When synthetic grass makes sense in Denver
Synthetic grass can be a strong fit when the area is small, heavily used, or difficult to irrigate. That is especially true for side yards, pet relief areas, rooftop-style spaces, and narrow strips that are hard to keep alive with regular watering. Denver Water’s rules also make clear that new seed or turf establishment comes with temporary watering allowances, which means homeowners trying to establish natural grass still have to plan around timing and restrictions. (denverwater.org)
It also makes sense when the alternative would be constant patching, mud, or a lawn that never quite gets enough sun. In those cases, the better question is not whether synthetic grass is “natural enough,” but whether it solves the actual problem on your property.
When to look at another option
Denver’s water-wise landscape programs exist for a reason. If the area is ornamental, lightly used, or part of a larger front-yard redesign, Denver Water’s turf-removal and ColoradoScape messaging points toward replacing thirsty grass with low-water plants instead of defaulting to synthetic turf. The utility’s public-space guidance is even more direct: it does not fund designs that include artificial turf. (denverwater.org)

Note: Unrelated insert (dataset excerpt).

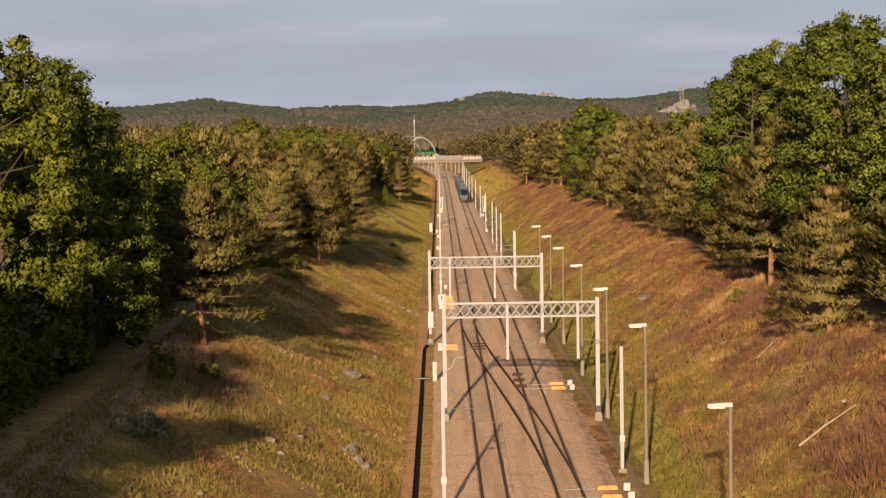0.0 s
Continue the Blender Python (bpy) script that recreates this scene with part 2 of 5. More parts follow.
def ballast_material():
    m, n, l, b = mat_base("track_ballast")
    v = coords(n, l)
    vor = n.new("ShaderNodeTexVoronoi")
    vor.inputs["Scale"].default_value = 10.0
    l.new(v, vor.inputs["Vector"])
    long = noise_node(n, l, coords(n, l, (1.2, 0.05, 1)), 1.0, 4, 0.6)
    patch = noise_node(n, l, v, 0.35, 5, 0.65)
    col = ramp_node(n, l, vor.outputs["Color"], ((0.0, (0.40, 0.268, 0.175)), (0.5, (0.71, 0.495, 0.330)), (1.0, (0.91, 0.685, 0.485))))
    rust = ramp_node(n, l, long, ((0.48, (0, 0, 0)), (0.72, (0.6, 0.6, 0.6))))
    col = blend(n, l, rust, col, (0.44, 0.28, 0.165))
    spill = ramp_node(n, l, patch, ((0.60, (0, 0, 0)), (0.72, (0.55, 0.55, 0.55))))
    col = blend(n, l, spill, col, (0.22, 0.14, 0.085))
    g = n.new("ShaderNodeNewGeometry")
    sep = n.new("ShaderNodeSeparateXYZ")
    l.new(g.outputs["Position"], sep.inputs[0])
    # newer, greyer stone further along the line
    fresh = n.new("ShaderNodeMapRange")
    fresh.inputs[1].default_value, fresh.inputs[2].default_value, fresh.inputs[4].default_value = 360.0, 560.0, 0.70
    l.new(sep.outputs["Y"], fresh.inputs[0])
    col = blend(n, l, fresh.outputs[0], col, (0.68, 0.545, 0.435))
    # a streak of spilled soil between the tracks
    band = []
    for axis, middle, half, soft in (("X", 0.75, 0.5, 0.5), ("Y", 467.0, 22.0, 10.0)):
        sub = n.new("ShaderNodeMath")
        sub.operation = "SUBTRACT"
        sub.inputs[1].default_value = middle
        l.new(sep.outputs[axis], sub.inputs[0])
        ab = n.new("ShaderNodeMath")
        ab.operation = "ABSOLUTE"
        l.new(sub.outputs[0], ab.inputs[0])
        rng = n.new("ShaderNodeMapRange")
        rng.inputs[1].default_value, rng.inputs[2].default_value = half + soft, half
        l.new(ab.outputs[0], rng.inputs[0])
        band.append(rng.outputs[0])
    lumps = ramp_node(n, l, noise_node(n, l, coords(n, l, (1.6, 0.5, 1)), 1.1, 5, 0.7), ((0.50, (0, 0, 0)), (0.58, (0.9, 0.9, 0.9))))
    soil = blend(n, l, 1.0, blend(n, l, 1.0, lumps, band[0], "MULTIPLY"), band[1], "MULTIPLY")
    col = blend(n, l, soil, col, (0.20, 0.115, 0.065))
    # dark coarse gravel spilled down the outer shoulder, earth on the inner one
    coarse = noise_node(n, l, coords(n, l, (1.3, 0.5, 1)), 1.4, 6, 0.75)
    for a, b_, tone, most in ((3.9, 5.2, (0.27, 0.18, 0.12), 0.8), (-4.0, -5.4, (0.50, 0.33, 0.19), 0.7)):
        rim = n.new("ShaderNodeMapRange")
        rim.inputs[1].default_value, rim.inputs[2].default_value = a, b_
        l.new(sep.outputs["X"], rim.inputs[0])
        lump = ramp_node(n, l, coarse, ((0.40, (0, 0, 0)), (0.58, (most,) * 3)))
        col = blend(n, l, blend(n, l, 1.0, lump, rim.outputs[0], "MULTIPLY"), col, tone)
    # grime between the rails of each track
    lane = sep.outputs["X"]
    for op, val in (("ABSOLUTE", 0), ("SUBTRACT", 2.25), ("ABSOLUTE", 0)):
        mth = n.new("ShaderNodeMath")
        mth.operation = op
        l.new(lane, mth.inputs[0])
        mth.inputs[1].default_value = val
        lane = mth.outputs[0]
    worn = ramp_node(n, l, lane, ((0.55, (0.55, 0.55, 0.55)), (0.78, (0, 0, 0))))
    smear = ramp_node(n, l, long, ((0.35, (0.25, 0.25, 0.25)), (0.6, (1, 1, 1))))
    col = blend(n, l, blend(n, l, 1.0, worn, smear, "MULTIPLY"), col, (0.46, 0.31, 0.20))
    # rust and grease along each rail
    last = sep.outputs["X"]
    for op, val in (("ABSOLUTE", 0), ("SUBTRACT", 2.25), ("ABSOLUTE", 0), ("SUBTRACT", 0.755), ("ABSOLUTE", 0)):
        mth = n.new("ShaderNodeMath")
        mth.operation = op
        l.new(last, mth.inputs[0])
        mth.inputs[1].default_value = val
        last = mth.outputs[0]
    grease = ramp_node(n, l, last, ((0.08, (0.75, 0.75, 0.75)), (0.26, (0, 0, 0))))
    col = blend(n, l, grease, col, (0.23, 0.135, 0.08))
    l.new(col, b.inputs["Base Color"])
    b.inputs["Roughness"].default_value = 0.95
    b.inputs["Specular IOR Level"].default_value = 0.15
    bump(n, l, b, vor.outputs["Distance"], 0.5, 0.06)
    return m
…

That does not make synthetic grass a bad choice. It just means the best Denver projects are the ones where the homeowner is honest about the goal. If the goal is lower watering and lower mowing on a tough-use area, synthetic grass can be the right tool. If the goal is a cooler, more ecologically active landscape, Denver’s water-wise planting options may be the better fit. (denverwater.org)
A Denver buyer’s short list
Before you sign, compare each installer on the same questions:
- What Denver projects have you completed that are similar to mine?
- How do you handle drainage and slope?
- What turf products do you offer for pets, lawns, or putting greens?
- What maintenance should I expect after installation?
- How will the finished space hold up in Denver’s sun and summer heat? (frontierturf.com)
That approach keeps the decision local, practical, and much easier to live with once the install is finished.